From 1999 to 2001, he served as senior policy advisor for Northwest Indian Fisheries Commission from 1999 to 2001, and, before that, as senior assistant tribal attorney for White Mountain Apache Tribe.

Francine Diamond
Residence: Pacific Palisades
Appointed by: Gov. Gray Davis in 1999
Francine B. Diamond, 70, serves on the board of the Santa Monica Bay Restoration Commission, the California League of Conservation Voters and is a member of the city of Los Angeles’ Proposition O Citizens Oversight Advisory Commission which, in 2004, authorized the City of Los Angeles to issue a series of general obligation bonds for up to $500 million for projects to protect water quality and public health by cleaning up pollution, including bacteria and trash, in the City’s watercourses, beaches and the ocean, in order to meet Federal Clean Water Act requirements.
Diamond, a Democrat, runs her own media firm called Francine Diamond Communications and previously for Media Partners from 1994 to 2003.
In an interview with The Signal in 2010, she said, “The Santa Clara River is probably the most natural river in Southern California.
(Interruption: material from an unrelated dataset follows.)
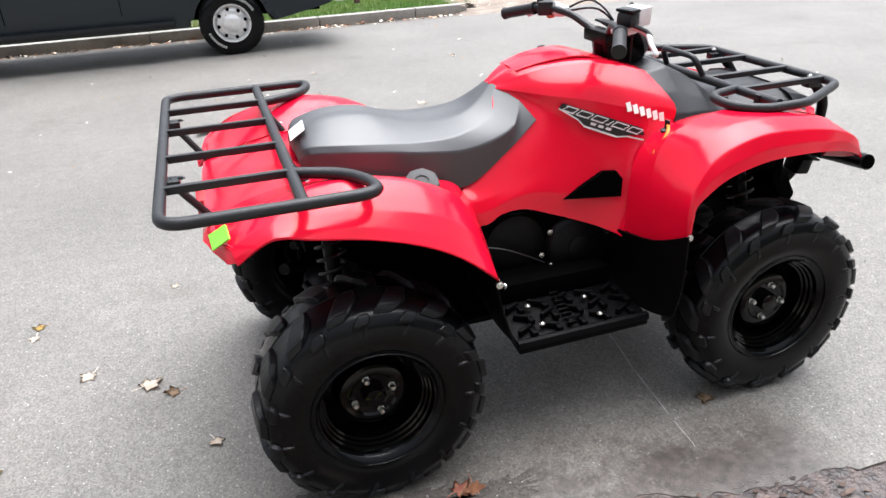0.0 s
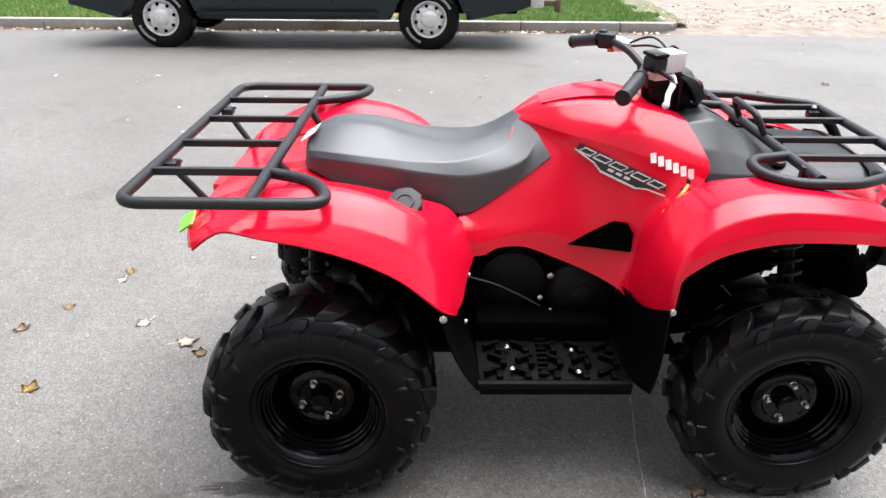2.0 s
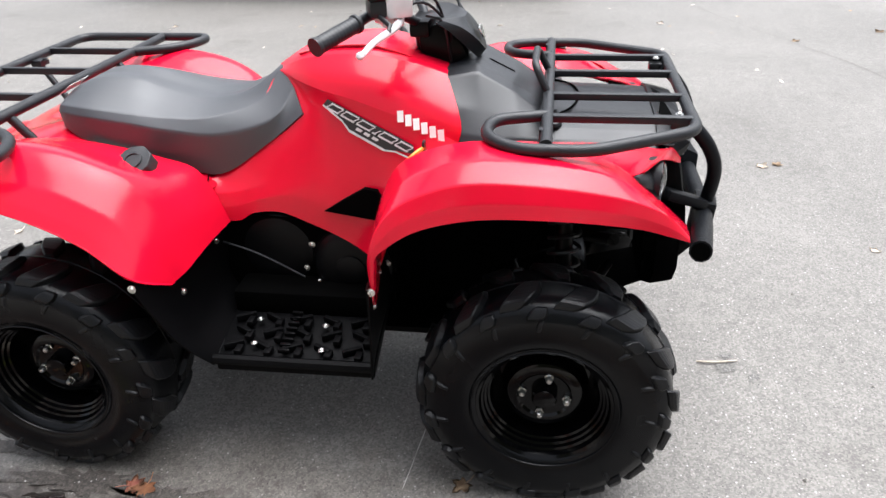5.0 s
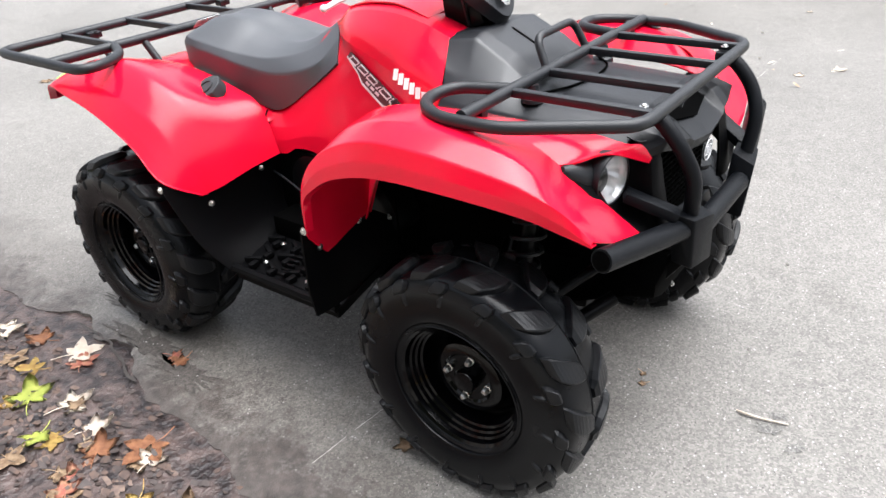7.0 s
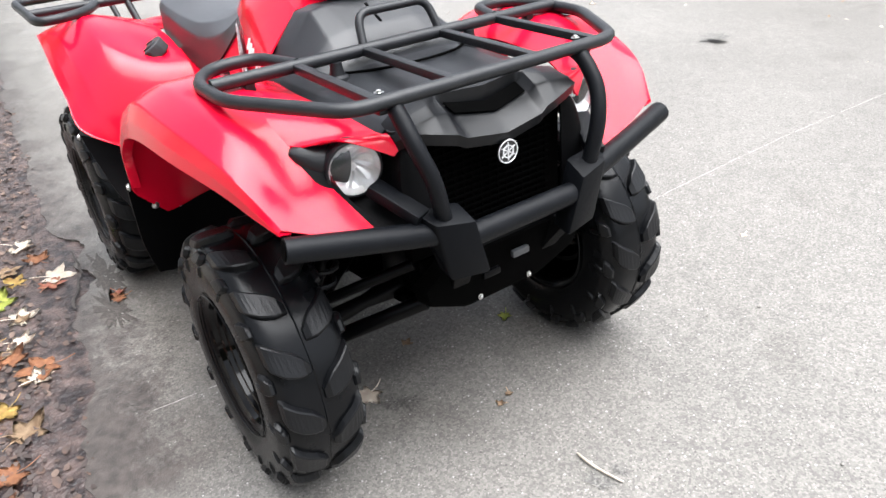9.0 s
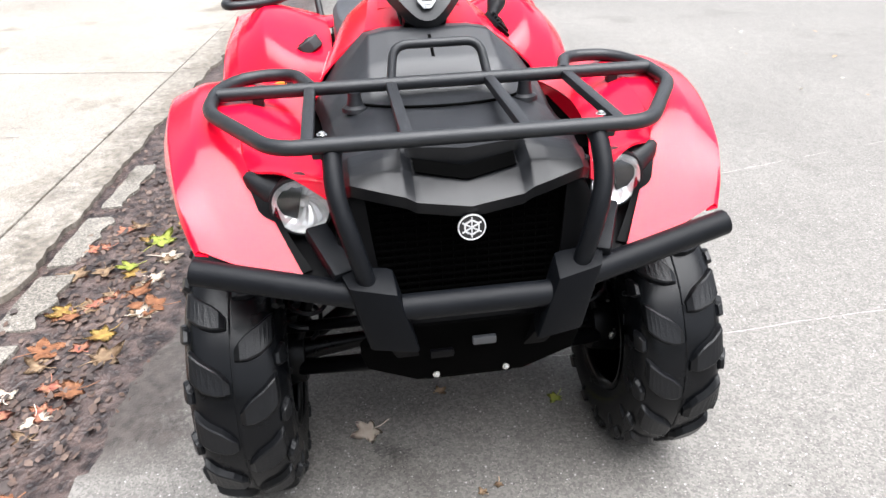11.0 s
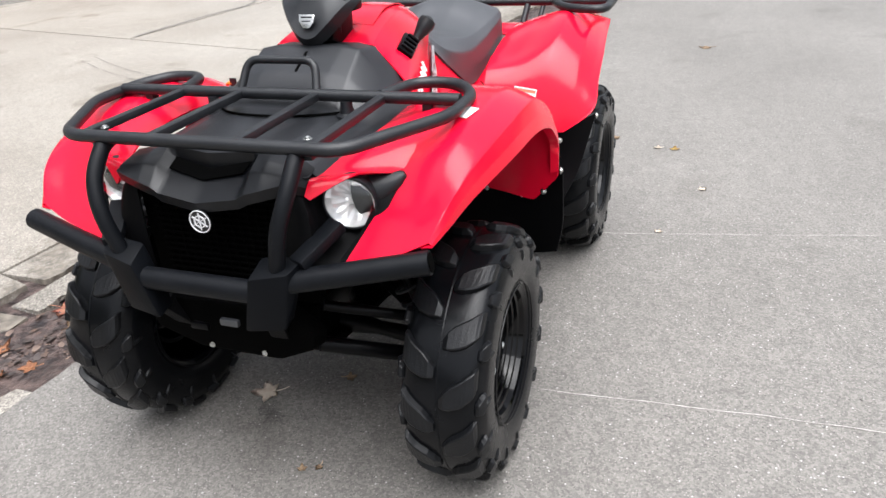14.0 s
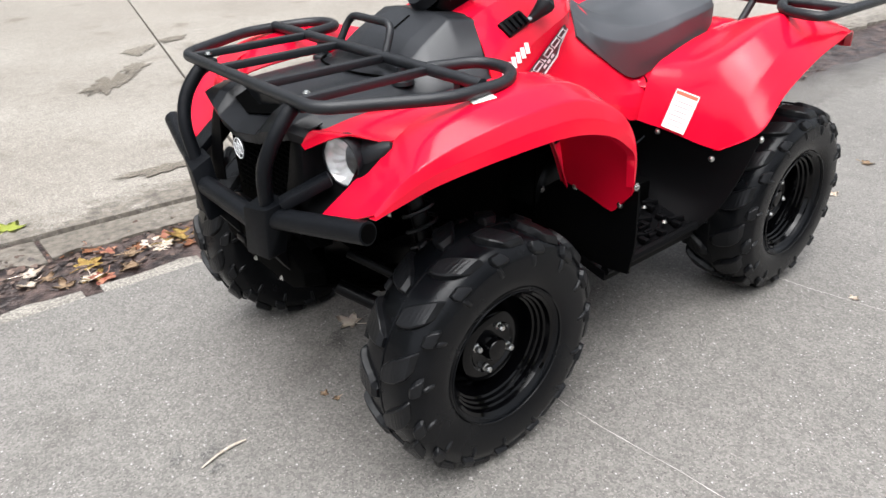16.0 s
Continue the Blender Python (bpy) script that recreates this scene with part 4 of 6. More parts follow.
def wheel(name, x, s, width, face, outer, hub_y, lugs, nut_turn):
    """A steel wheel with its knobbly tyre; the outer face looks to the side s."""
    w = new(name)
    w.parent = quad
    zc = .302
    mid_y = s * (face - width / 2)
    prof = tyre_profile(width, outer)
    curve = spline([(r, h, 0) for r, h in prof], 28)
    full = [(p.x, p.y) for p in curve] + [(p.x, -p.y) for p in reversed(curve[:-1])]
    bm = bmesh.new()
    revolve(bm, full, (0, 0, 0), "y", seg=64, cap=False)
    arc = [(p.x, p.y) for p in reversed(curve)]
    bmesh.ops.transform(bm, matrix=Matrix.Translation((x, mid_y, zc)) @ pose(0, 0, 0, 0, random.uniform(0, 20), 0), verts=bm.verts)
    for v in bm.verts:
        if v.co.z < .003:
            v.co.z = .003
    part("tyre", bm, RUBBER, w, "black knobbly tyre with chevron lugs", sharp=32)
    bm = bmesh.new()
    tube(bm, [Vector((x + (outer - .0085) * math.cos(k * math.tau / 64), mid_y, zc + (outer - .0085) * math.sin(k * math.tau / 64))) for k in range(64)], .0024, 6, True)
    part("centre_rib", bm, RUBBER, w)
    for q in (1, -1):
        bm = bmesh.new()
        tube(bm, [(x + .171 * math.cos(k * math.tau / 48), mid_y + q * width * .478, zc + .171 * math.sin(k * math.tau / 48)) for k in range(48)], .0022, 6, True)
        part("sidewall_ring", bm, RUBBER, w)
    # chevron lugs, turn about from side to side
    for q in (1, -1):
        for lo, hi, sweep, widths, shift, high in LUGS:
            shape = lug_mesh(arc, q, lo, hi, sweep, widths, high)
            for k in range(lugs):
                a0 = -(k + shift + (.5 if q > 0 else 0)) * 360 / lugs
                lug = new("tread_lug", shape)
                lug.parent = w
                lug.matrix_basis = pose(x, mid_y, zc, 0, a0, 0)
    # rim dish
    bm = bmesh.new()
    o = abs(mid_y) + width * .35
    f = hub_y
    prof = [(.150, o - .018), (.163, o + .004), (.164, o + .010), (.160, o + .013), (.153, o + .008), (.149, o - .004), (.144, o - .007), (.142, o - .016), (.137, o - .019), (.135, o - .028), (.130, o - .031), (.127, o - .044), (.121, f - .046), (.116, f - .052), (.105, f - .050), (.099, f - .040), (.095, f - .014), (.090, f - .004), (.080, f + .001), (.066, f + .001), (.060, f - .004), (.040, f - .006), (.002, f - .006)]
    revolve(bm, [(r, h) for r, h in prof], (x, 0, zc), "y", s, 48, cap=False)
    revolve(bm, [(.150, o - .03), (.150, o - width * .75)], (x, 0, zc), "y", s, 32, cap=False)
    rim = part("rim", bm, RIM, w, "glossy black steel rim", sharp=28)
    bm = bmesh.new()
    revolve(bm, [(.030, f - .010), (.030, f + .012), (.026, f + .018), (.010, f + .020), (.001, f + .020)], (x, 0, zc), "y", s, 20, cap=False)
    part("hub_cap", bm, RIM, w)
    for k in range(4):
        a = math.radians(nut_turn + 90 * k)
        bm = bmesh.new()
        revolve(bm, [(.0105, 0), (.0105, .004), (.0084, .005), (.0084, .015), (.006, .019), (.001, .020)], (x + .054 * math.cos(a), s * (f - .004), zc + .054 * math.sin(a)), "y", s, 6)
        part("lug_nut", bm, STEEL, w, "silver wheel nut", sharp=20)
    return w


for s in (-1, 1):
    wheel("front_wheel", .626, s, .195, .556, .306, .494, 15, 80 if s < 0 else 22)
    wheel("rear_wheel", -.627, s, .245, .584, .307, .505, 15, 18)

# ---- running gear ----
# frame blocks: shade under the bodywork is put into their near-zero black
bm = bmesh.new()
box(bm, (-.05, 0, .45), (1.05, .26, .26), None, .03)
box(bm, (-.45, 0, .66), (.55, .30, .20), None, .03)
box(bm, (.55, 0, .68), (.62, .34, .20), None, .03)
box(bm, (.15, 0, .75), (.5, .24, .2), None, .03)
for s in (-1, 1):
    box(bm, (.60, s * .24, .80), (.36, .08, .03), None, .008)
# dark filler added to close the gap behind the nose
box(bm, (.82, 0, .70), (.10, .40, .20), None, .01)
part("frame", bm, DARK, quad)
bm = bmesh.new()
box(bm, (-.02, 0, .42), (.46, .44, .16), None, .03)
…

It is extremely important that it be protected. The (maximum allowable chloride levels) are based on what we thought and what we believe is sound science and according to the Clean Water Act.”
Diamond’s term expires next year.

Madelyn Glickfeld
Residence: Malibu
Appointed by: Gov. Arnold Schwarzenegger in 2010
Madelyn Janet Glickfeld, a 64-year-old Democrat, is the assistant director of the UCLA Institute of the Environment and Stainability. She serves on the California Advisory Board for the Trust for Public Land.
She heads a company devoted to conservation planning, serving as president of MJG Inc. since 1977. Through her work with MJG Inc., she’s conducted statewide strategic planning for the California State Parks system and has worked with local governments on conservation projects.
She’s also done research and consulting on storm-water management in large-scale developments. Glickfeld spoke out against a rush to build new homes in Malibu in 1990 as a member of the California Coastal Commission.
Her term ends next spring.

Irma Munoz
Residence: Los Angeles
Appointed by: Gov. Jerry Brown in 2011
Irma Muñoz, 60, a Democrat, is president, CEO and founder of an environmental equity organization called Mujeres de la Tierra. The firm teaches women and their children to take ownership and leadership of neighborhood issues and challenges. She is co-chairwoman for L.A. Greens, an urban ecosystems work group and has been senior manager with the Los Angeles-based environmental organization - TreePeople.
She was national director of marketing and customer service for the United States Small Business Administration from 1994 to 2000 and worked as a public relations and community affairs executive with the Centre City Development Corporation.
She was also instrumental in the naming of a highway in honor of Dr. Martin Luther King. She worked on the first ever AIDS organization set up to focus on families and children of color.

Lawrence Yee
Residence: Ojai
Appointed by: Gov. Jerry Brown in Feb 2012
Lawrence Yee, 63, a Democrat, serves as the co-founder and coordinating director for the Food Commons, a large national project dedicated to designing and developing a new economic paradigm and whole systems approach for regional food.
Yee held a variety of positions at the University of California Cooperative Extension from 1975 to 2008, including director of the University of California Cooperative Extension in Ventura County from 1986 to 2008. The co-op ran the UC Hansen Agricultural Center.
For more than 15 years, as director of the co-op, Yee set out to sustain Ventura County agriculture through research and education.
Yee received a Master of Business Administration degree from the Santa Clara University.